Max Yang, Yijiong Lin, Alex Church, John Lloyd,
Dandan Zhang, David A.W. Barton*, Nathan F. Lepora*
Department of Engineering Mathematics and Bristol Robotics Laboratory, University of Bristol, Bristol BS8 1UB, U.K.
email: {max.yang, david.barton, n.lepora}@bristol.ac.uk
Object pushing presents a key non-prehensile manipulation problem that is illustrative of more complex robotic manipulation tasks. Characterized by a partially observable system with difficult-to-model physics, developing a system for general object pushing remains an unsolved challenge. While deep reinforcement learning (RL) methods have demonstrated impressive learning capabilities using visual input, a lack of tactile sensing limits their capability for fine control during manipulation. Here we propose a deep RL approach to object pushing using tactile and without visual input, namely tactile pushing. We present a goal-conditioned formulation that allows both model-free and model-based RL to obtain accurate policies for pushing an object to a goal. To achieve real-world performance, we adopt a sim-to-real approach.
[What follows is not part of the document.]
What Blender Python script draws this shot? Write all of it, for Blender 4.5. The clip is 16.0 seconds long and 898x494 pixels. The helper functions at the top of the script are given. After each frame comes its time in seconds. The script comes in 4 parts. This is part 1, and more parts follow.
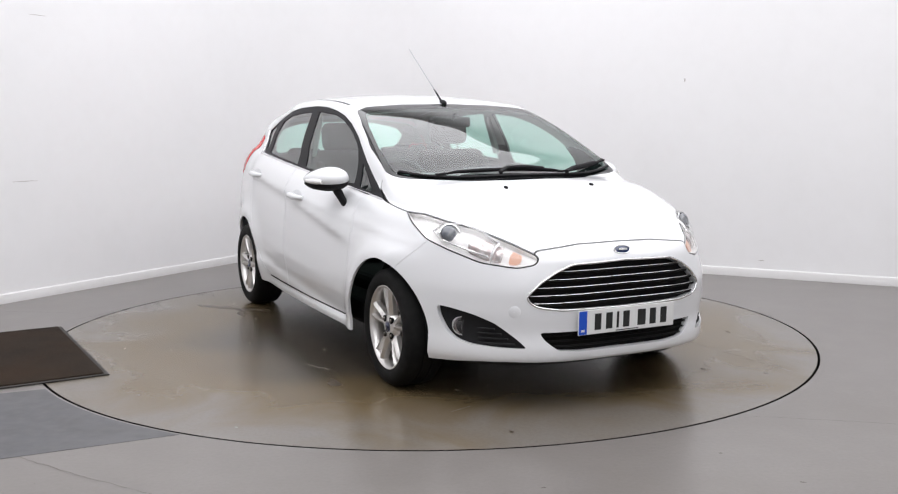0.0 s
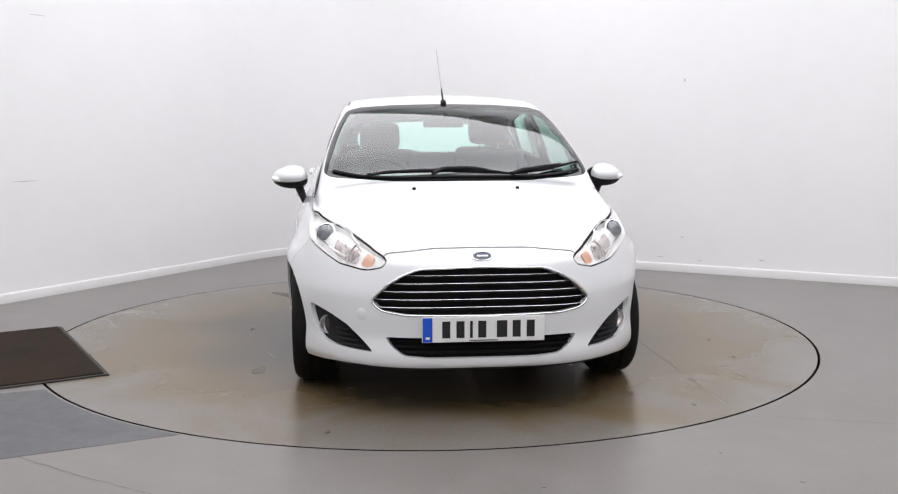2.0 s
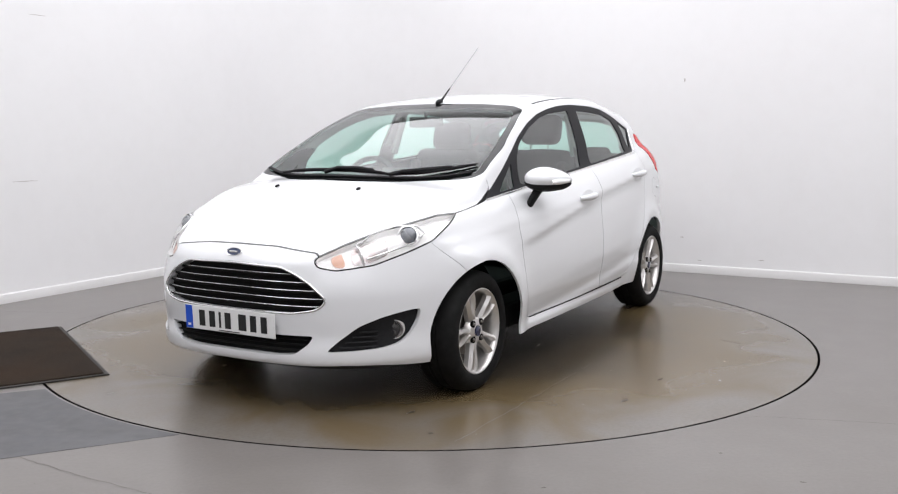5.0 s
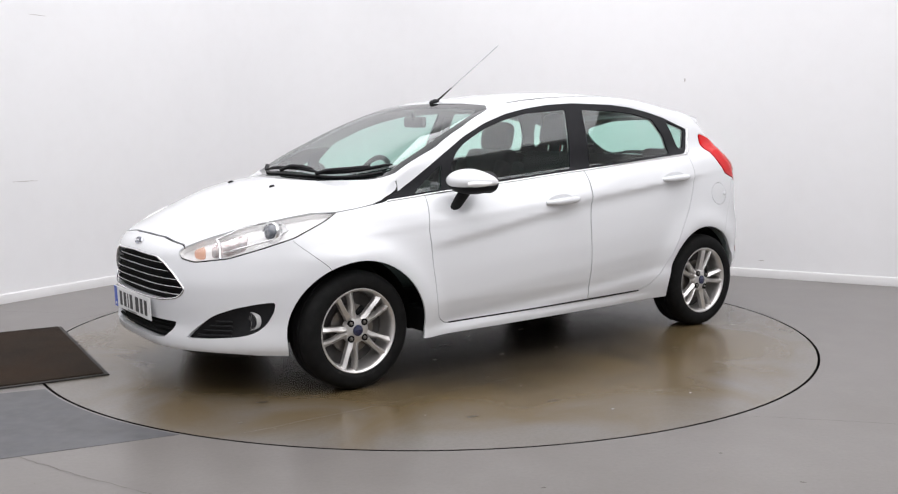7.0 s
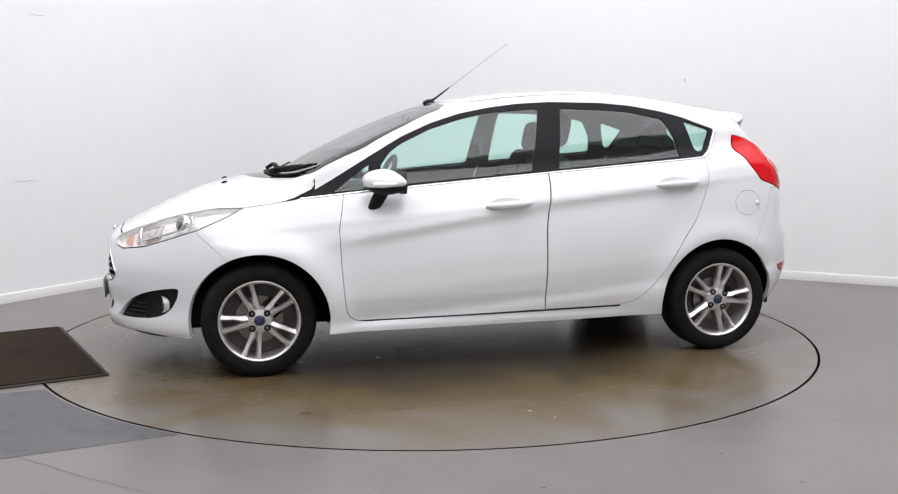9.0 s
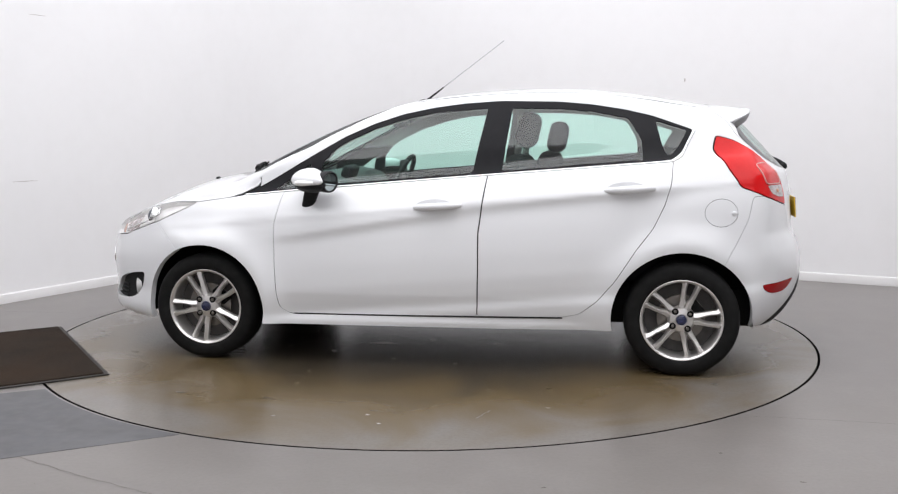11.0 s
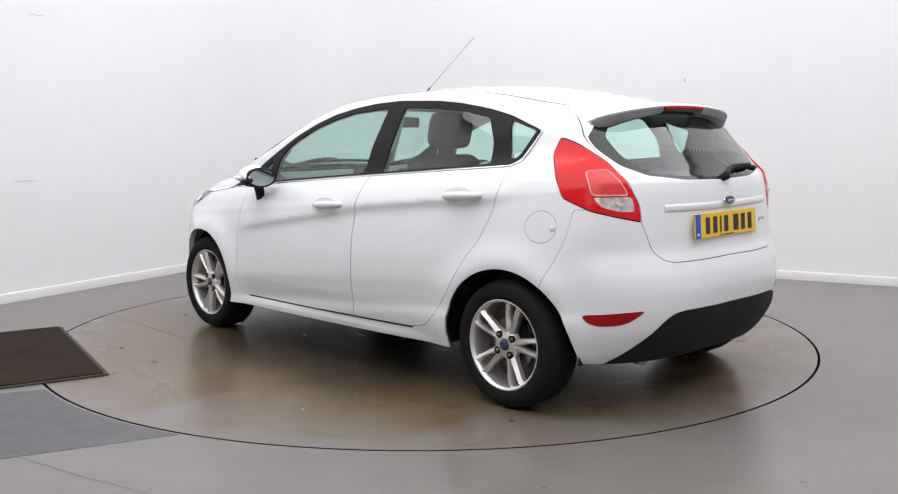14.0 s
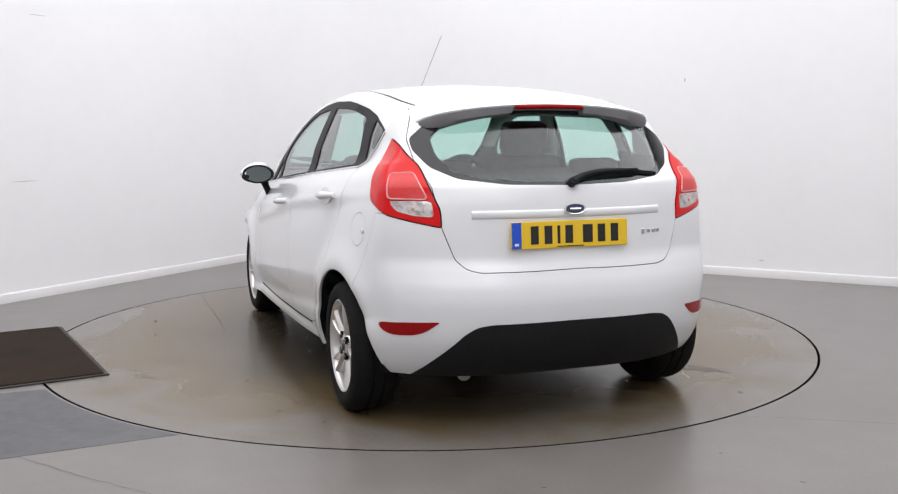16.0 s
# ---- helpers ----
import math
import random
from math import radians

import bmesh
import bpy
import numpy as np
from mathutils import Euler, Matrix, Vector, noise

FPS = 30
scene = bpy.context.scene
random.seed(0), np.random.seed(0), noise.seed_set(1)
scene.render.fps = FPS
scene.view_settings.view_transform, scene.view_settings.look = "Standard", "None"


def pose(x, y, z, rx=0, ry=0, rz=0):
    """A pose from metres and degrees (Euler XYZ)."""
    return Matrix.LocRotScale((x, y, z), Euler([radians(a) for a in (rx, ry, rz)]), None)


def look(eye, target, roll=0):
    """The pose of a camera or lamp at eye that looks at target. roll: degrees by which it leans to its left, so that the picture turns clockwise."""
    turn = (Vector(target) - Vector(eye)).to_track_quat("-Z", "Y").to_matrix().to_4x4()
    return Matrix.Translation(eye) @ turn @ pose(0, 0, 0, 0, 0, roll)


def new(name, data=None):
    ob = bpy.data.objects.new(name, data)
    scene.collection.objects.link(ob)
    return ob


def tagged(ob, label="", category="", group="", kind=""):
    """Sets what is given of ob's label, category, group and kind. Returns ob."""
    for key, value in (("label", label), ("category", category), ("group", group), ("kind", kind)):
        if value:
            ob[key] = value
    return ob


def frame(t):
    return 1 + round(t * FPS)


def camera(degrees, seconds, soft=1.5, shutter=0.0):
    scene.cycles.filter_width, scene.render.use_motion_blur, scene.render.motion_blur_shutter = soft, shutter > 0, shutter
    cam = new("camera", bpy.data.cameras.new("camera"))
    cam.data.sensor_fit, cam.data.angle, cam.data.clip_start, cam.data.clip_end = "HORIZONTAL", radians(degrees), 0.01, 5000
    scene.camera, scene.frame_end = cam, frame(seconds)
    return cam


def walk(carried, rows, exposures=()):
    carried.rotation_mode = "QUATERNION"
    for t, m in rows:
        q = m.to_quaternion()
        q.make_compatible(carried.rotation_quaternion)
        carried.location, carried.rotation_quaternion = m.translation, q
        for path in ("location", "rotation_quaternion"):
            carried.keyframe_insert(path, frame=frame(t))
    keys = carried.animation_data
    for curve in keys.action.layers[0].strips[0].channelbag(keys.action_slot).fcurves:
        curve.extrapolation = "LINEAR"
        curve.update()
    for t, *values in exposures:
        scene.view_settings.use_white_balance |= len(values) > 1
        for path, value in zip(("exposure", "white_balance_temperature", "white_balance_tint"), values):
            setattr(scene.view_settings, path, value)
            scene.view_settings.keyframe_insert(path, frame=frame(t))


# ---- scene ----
cam = camera(49.98, 16.0, soft=1.2)
EYE = Vector((0.0, -5.805, 1.230))
AIM = EYE + Vector((0.01998, 0.9998, -0.12361))
walk(cam, [(0.0, look(EYE, AIM, -0.218)), (16.0, look(EYE, AIM, -0.218))])
scene.view_settings.exposure = 0.0

# ---- light: a large soft ceiling light over the turntable ----
world = bpy.data.worlds.new("world")
scene.world = world
world.use_nodes = True
world.node_tree.nodes["Background"].inputs[0].default_value = (0.9, 0.95, 1.0, 1)
world.node_tree.nodes["Background"].inputs[1].default_value = 0.05
CEIL = 4.3


def area_lamp(name, x, y, z, sx, sy, turn, watts, colour):
    data = bpy.data.lights.new(name, "AREA")
    data.shape, data.size, data.size_y, data.energy, data.color = "RECTANGLE", sx, sy, watts, colour
    ob = new(name, data)
    ob.matrix_world = pose(x, y, z, 0, 0, turn)
    return ob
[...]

Our results demonstrate that it is possible to train on a single object and a limited sample of goals to produce precise and reliable policies that can generalize to a variety of unseen scenarios without domain randomization. We experiment with the trained agents in harsh pushing conditions, and show that with significantly more training samples, a model-free policy can outperform a model-based planner, generating shorter and more reliable pushing trajectories despite large disturbances. The simplicity of our training environment and effective real-world performance highlights the value of rich tactile information for fine manipulation.
Simulation Experiments
We train the RL agents to push a cube, on a limited set of goals, and we test the final policy on a range of novel objects and goals not seen during training. The success rate is shown in the table for each agent.
We train different observation models to bridge the sim-to-real gap for each type of tactile observation.